Monday, 13 July 2009

Saving Marriage

Here's Iain Duncan Smith's plan for this:-

The £120 billion bill for the cost of crime, drug abuse and educational failure would be slashed if the law and tax system were reformed to protect marriage, according to the report, by the Centre for Social Justice.


Sounds interesting. Go on...

As well as counselling during difficult periods of marriage, couples should also be given more access to marriage preparation classes before their wedding, he will add, pointing to evidence that these can reduce divorce rates during the first five years of marriage by 30 per cent.


More likely the case that the people who go to marriage preparation classes are the sort of people who are more committed to being married.

"Britain's record on family breakdown is currently the worst in Europe," Mr Duncan Smith will say. "Its scale and impact should be of concern to us all ... Healthy marriages build healthy families, and healthy families build a healthy society".

He will add that encouraging marriage is crucial to preventing social breakdown, pointing to research suggesting that fatherless households are twice as likely as two-parent families to be living in poverty.


I'm shocked.

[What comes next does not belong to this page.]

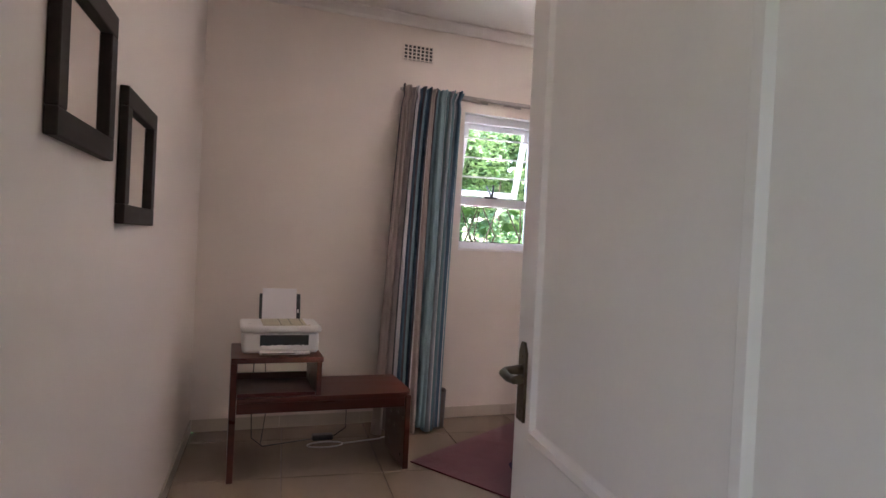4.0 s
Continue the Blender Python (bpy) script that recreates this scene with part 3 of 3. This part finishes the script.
# ---- rugs ----
RM = Matrix.Translation((1.0, 3.27, 0)) @ Matrix.Rotation(radians(31), 4, "Z")
tagged(new("rug", finish(rbox(0, 1.3, -0.85, 0, 0.001, 0.010, 0.003), "rug", RUG, RM)), "dark red woven rug lying askew beside the bed", "rug")
MM2 = Matrix.Translation((0.80, 2.545, 0)) @ Matrix.Rotation(radians(-3), 4, "Z")
tagged(new("floor_mat", finish(rbox(0, 0.5, -0.8, 0, 0.001, 0.009, 0.003), "floor_mat", MAT_GREEN, MM2)), "pale green mat on the tiles behind the door", "mat")

# ---- oil heater ----
heater = root("oil_heater", (4.0, 2.43, 0), "pale grey finned oil radiator standing against the wall", "heater")


def fin(y):
    bm = bmesh.new()
    x0, x1, z0, z1, r = 3.935, 4.075, 0.09, 0.674, 0.03
    pts = []
    for cx, cz, a0 in ((x1 - r, z1 - r, 0), (x0 + r, z1 - r, 90), (x0 + r, z0 + r, 180), (x1 - r, z0 + r, 270)):
        for k in range(5):
            a = radians(a0 + k * 22.5)
            pts.append((cx + r * math.cos(a), cz + r * math.sin(a)))
    for t, inset in ((0.006, 0.0), (0.013, 0.02)):
        a = [bm.verts.new((x + (inset if x < 4.0 else -inset), y - t, z + (-inset if z > 0.37 else inset))) for x, z in pts]
        b = [bm.verts.new((x + (inset if x < 4.0 else -inset), y + t, z + (-inset if z > 0.37 else inset))) for x, z in pts]
        bm.faces.new(a)
        bm.faces.new(b[::-1])
        for i in range(len(pts)):
            j = (i + 1) % len(pts)
            bm.faces.new((a[i], a[j], b[j], b[i]))
    return bm


for i in range(9):
    part("fin", fin(2.622 - i * 0.0395), HEATER, heater)
part("control_panel", rbox(3.925, 4.085, 2.205, 2.270, 0.07, 0.676, 0.012, 3), PRINTER, heater, "white control end with vent slots")
for i in range(14):
    bm = bmesh.new()
    box(bm, 3.9235, 3.926, 2.225, 2.243, 0.61 - i * 0.0125, 0.616 - i * 0.0125)
    part("vent_slot", bm, BLACK, heater)
for y in (2.56, 2.33):
    part("foot", rbox(3.90, 4.11, y - 0.02, y + 0.02, 0.02, 0.085, 0.008), HEATER, heater)
    for x in (3.92, 4.09):
        bm = bmesh.new()
        rod(bm, [(x, y - 0.015, 0.02), (x, y + 0.015, 0.02)], 0.02, 14)
        part("castor", bm, BLACK, heater)
bm = bmesh.new()
rod(bm, [(4.02, 2.335, 0.60), (4.0, 2.33, 0.665), (3.955, 2.33, 0.672), (3.928, 2.332, 0.63), (3.924, 2.335, 0.52), (3.922, 2.33, 0.43), (3.924, 2.325, 0.3), (3.926, 2.315, 0.14)], 0.005, 8)
rod(bm, [(3.922, 2.335, 0.53), (3.918, 2.333, 0.49)], 0.013, 10)
part("flex", bm, BLACK, heater, "black mains flex draped over the fins")

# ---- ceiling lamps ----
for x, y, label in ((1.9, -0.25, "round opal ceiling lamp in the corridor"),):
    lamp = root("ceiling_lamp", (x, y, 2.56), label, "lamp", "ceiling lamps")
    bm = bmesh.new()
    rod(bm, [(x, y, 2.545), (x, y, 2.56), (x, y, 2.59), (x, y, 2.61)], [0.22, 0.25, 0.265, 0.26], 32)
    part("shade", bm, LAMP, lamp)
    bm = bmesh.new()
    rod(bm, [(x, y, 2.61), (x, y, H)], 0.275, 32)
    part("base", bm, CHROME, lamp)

# ---- outdoors ----
bm = bmesh.new()
box(bm, -300, 300, 4.24, 600, -0.5, -0.15)
box(bm, -300, -1.2, -300, 4.24, -0.5, -0.15)
box(bm, 6.4, 300, -300, 4.24, -0.5, -0.15)
box(bm, -1.2, 6.4, -300, -1.6, -0.5, -0.15)
setting("ground", bm, GRASS, "green lawn outside the window", "ground")
bm = bmesh.new()
box(bm, -1.4, 6.6, -1.9, 4.45, H + 0.22, H + 0.3)
setting("roof", bm, WALL, "plain flat roof slab over the house", "roof")

OUT = random.Random(11)


def leaf_cloud(name, centres, count, size, label, parent, mix=(5, 4, 2, 0)):
    """Many small folded leaves scattered through lumpy ellipsoids."""
    verts, faces, mi = [], [], []
    for _ in range(count):
        (cx, cy, cz), (rx, ry, rz) = OUT.choices(centres, [c[1][0] * c[1][2] for c in centres])[0]
        d = Vector((OUT.gauss(0, 1), OUT.gauss(0, 1), OUT.gauss(0, 1))).normalized()
        rad = OUT.uniform(0.55, 1.0) ** 0.5
        p = Vector((cx + d.x * rx * rad, cy + d.y * ry * rad, cz + d.z * rz * rad))
        p += 0.10 * Vector((noise.noise(p * 3), noise.noise(p * 3 + Vector((9, 0, 0))), noise.noise(p * 3 + Vector((0, 9, 0)))))
        s = size * OUT.uniform(0.6, 1.3)
        e = Euler((OUT.uniform(-1.0, 0.6), OUT.uniform(-0.7, 0.7), OUT.uniform(0, 6.28))).to_matrix()
        n0 = len(verts)
        for q in ((0, -1, 0), (0.42, -0.1, 0.12), (0, 1, -0.1), (-0.42, -0.1, 0.12), (0, 0, 0)):
            verts.append(p + s * (e @ Vector(q)))
        faces += [(n0, n0 + 1, n0 + 4), (n0 + 1, n0 + 2, n0 + 4), (n0 + 2, n0 + 3, n0 + 4), (n0 + 3, n0, n0 + 4)]
        mi += [OUT.choices((0, 1, 2, 3), mix)[0]] * 4
    me = bpy.data.meshes.new(name)
    me.from_pydata(verts, [], faces)
    for m in LEAF:
        me.materials.append(m)
    me.polygons.foreach_set("material_index", mi)
    ob = new(name, me)
    ob.parent = parent
    ob.matrix_parent_inverse = Matrix.Translation(-parent.location)
    tagged(ob, label, kind="stuff")


def shrub(x0, x1, y, z0, z1, depth, count, size, label, stems, crowd=7, mix=(5, 4, 2, 0)):
    top = root("hedge", ((x0 + x1) / 2, y, -0.15), label, "hedge", "garden hedges")
    blobs = []
    for _ in range(int((x1 - x0) * (z1 - z0) * crowd)):
        x = OUT.uniform(x0, x1)
        z = OUT.uniform(z0, z1)
        r = OUT.uniform(0.22, 0.42)
        blobs.append(((x, y + OUT.uniform(-depth, depth), z), (r, r * 0.8, r * 0.85)))
    leaf_cloud("foliage", blobs, count, size, "dense small green leaves", top, mix)
    # solid lumps added to hide the sky; darker leaf colour plays inner shade
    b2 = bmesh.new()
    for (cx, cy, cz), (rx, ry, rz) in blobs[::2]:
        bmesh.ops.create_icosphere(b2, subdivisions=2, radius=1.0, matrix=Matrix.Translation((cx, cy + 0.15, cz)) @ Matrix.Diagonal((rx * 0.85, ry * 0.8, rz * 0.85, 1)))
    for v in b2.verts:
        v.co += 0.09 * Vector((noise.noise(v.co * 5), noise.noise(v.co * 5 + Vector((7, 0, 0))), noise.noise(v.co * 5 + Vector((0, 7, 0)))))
    tagged(part("inner_core", b2, LEAF[2 if mix[2] else 0], top, "added solid foliage core, coloured as inner shade"), kind="stuff")
    for _ in range(stems):
        x = OUT.uniform(x0, x1)
        pts = [Vector((x, y + OUT.uniform(-0.3, 0.3), -0.15))]
        for k in range(6):
            pts.append(pts[-1] + Vector((OUT.uniform(-0.16, 0.16), OUT.uniform(-0.1, 0.1), 0.36)))
        b2 = bmesh.new()
        rod(b2, pts, [0.021 * (1 - 0.11 * k) for k in range(7)], 6)
        part("stem", b2, BARK, top)


shrub(3.95, 7.6, 6.8, 0.1, 2.5, 0.45, 48000, 0.042, "dense leafy hedge with tangled bare stems", 22, 11, (6, 4, 3, 1))
shrub(1.7, 4.1, 7.2, 1.95, 2.65, 0.45, 19000, 0.046, "leafy hedge with open stems and a green clearing below", 22, 11, (6, 5, 2, 1))
# unseen hedge, added and sized to cut off low sky from the north-west
shrub(-4.5, 1.6, 7.4, 0.2, 3.9, 0.6, 16000, 0.07, "tall leafy hedge out of view, added to screen low sky light", 8)
shrub(-1.0, 9.0, 10.0, -0.1, 2.3, 0.8, 30000, 0.06, "low green undergrowth further back in the garden", 6, 14, (2, 2, 0, 8))
shrub(-4.0, 14.0, 14.5, 0.0, 3.0, 1.0, 16000, 0.10, "distant leafy hedge closing the garden", 8, 13, (4, 4, 1, 3))
TX, TY = 4.3, 8.05
tree = root("tree", (TX, TY, -0.15), "brown tree trunk standing in the hedge", "tree")
bm = bmesh.new()
rod(bm, [(TX, TY, -0.15), (TX + 0.01, TY, 0.5), (TX - 0.01, TY, 1.2), (TX + 0.02, TY, 1.9), (TX + 0.04, TY, 2.6)], [0.12, 0.095, 0.09, 0.08, 0.04], 12)
part("trunk", bm, BARK, tree)
for dx, dz in ((-0.6, 1.0), (0.7, 0.9), (0.2, 1.3)):
    bm = bmesh.new()
    rod(bm, [(TX + 0.03, TY, 1.8), (TX + 0.03 + dx * 0.5, TY + 0.1, 1.8 + dz * 0.5), (TX + 0.03 + dx, TY + 0.2, 1.8 + dz)], [0.04, 0.03, 0.012], 8)
    part("limb", bm, BARK, tree)
leaf_cloud("crown", [((TX, TY - 0.1, 2.75), (0.7, 0.4, 0.4)), ((TX + 0.6, TY, 2.6), (0.6, 0.4, 0.4)), ((TX - 0.6, TY, 2.65), (0.6, 0.4, 0.35))], 5000, 0.055, "small green leaves", tree)

# ---- skirting and floor tiles ----


def skirting(a, b, inward, gap=0.5):
    """Tile upstand along a wall, one piece after another."""
    a, b = Vector((*a, 0)), Vector((*b, 0))
    d = (b - a).normalized()
    nrm = Vector((*inward, 0))
    length = (b - a).length
    t = 0.0
    while t < length - 0.01:
        e = min(t + gap - 0.004, length)
        bm = bmesh.new()
        p, q = a + d * t, a + d * e
        foot = [p + nrm * 0.001, q + nrm * 0.001, q + nrm * 0.010, p + nrm * 0.010]
        prism(bm, [(v.x, v.y) for v in foot], 0.0, 0.072)
        part("skirting_tile", bm, SKIRT, skirt)
        t += gap


skirt = root("baseboard", (2.0, WY, 0), "low beige tile skirting along the walls", "skirting", kind="structure")
skirting((left_x(WY) + 0.012, WY), (3.585, WY), (0, -1))
skirting((left_x(0.7), 0.7), (left_x(WY), WY), (1, 0))
skirting((RX, 1.802), (RX, 3.15), (-1, 0))
skirting((DX1 + 0.04, hall_y(DX1 + 0.04)), (4.44, hall_y(4.44)), (0, -1))
skirting((6.2, -1.4), (6.2, 2.4), (-1, 0))

PU, PV, ROT = 0.50, 0.553, radians(-4.6)
tile_mesh = None
for i in range(-4, 13):
    for j in range(-11, 3):
        c0 = Matrix.Rotation(ROT, 4, "Z") @ Vector(((i + 0.5) * PU, (j + 0.5) * PV, 0)) + Vector((0.328, 3.216, 0))
        if not (-0.8 < c0.x < 6.3 and -1.2 < c0.y < 4.1):
            continue
        if tile_mesh is None:
            tile_mesh = finish(rbox(-PU / 2 + 0.003, PU / 2 - 0.003, -PV / 2 + 0.003, PV / 2 - 0.003, -0.008, 0.0, 0.0015, 1), "tile", TILE)
        ob = new("tile", tile_mesh)
        ob.matrix_world = Matrix.Translation(c0) @ Matrix.Rotation(ROT, 4, "Z")
        ob.parent = floor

A household where the tasks of childcare and breadwinning are taken by 1 person are more likely to be poor.

"Children who grow up in a lone parent family are 75 per cent more likely to fail at school, 70 per cent more likely to be a drug addict, 50 per cent more likely to develop an alcohol problem and 40 per cent more likely to have serious personal debt problems," Mr Duncan Smith will say.


Sounds about right.

Mr Duncan Smith will say: "On average half of all cohabiting couples will break up by their child's fifth birthday – compared to only one in 12 married couples."


So, the sort of people who don't make commitments are the sort of people who more easily walk away from things?

I know what IDS deluded thinking is here: throw money at people and they'll get married and they'll then have good, happy homes with their kids. The fact is that for £20/week it's just not going to happen.

You really want to sort things out? You nail down the benefits system. Stop pushing unemployed pregnant girls up the council house ladder.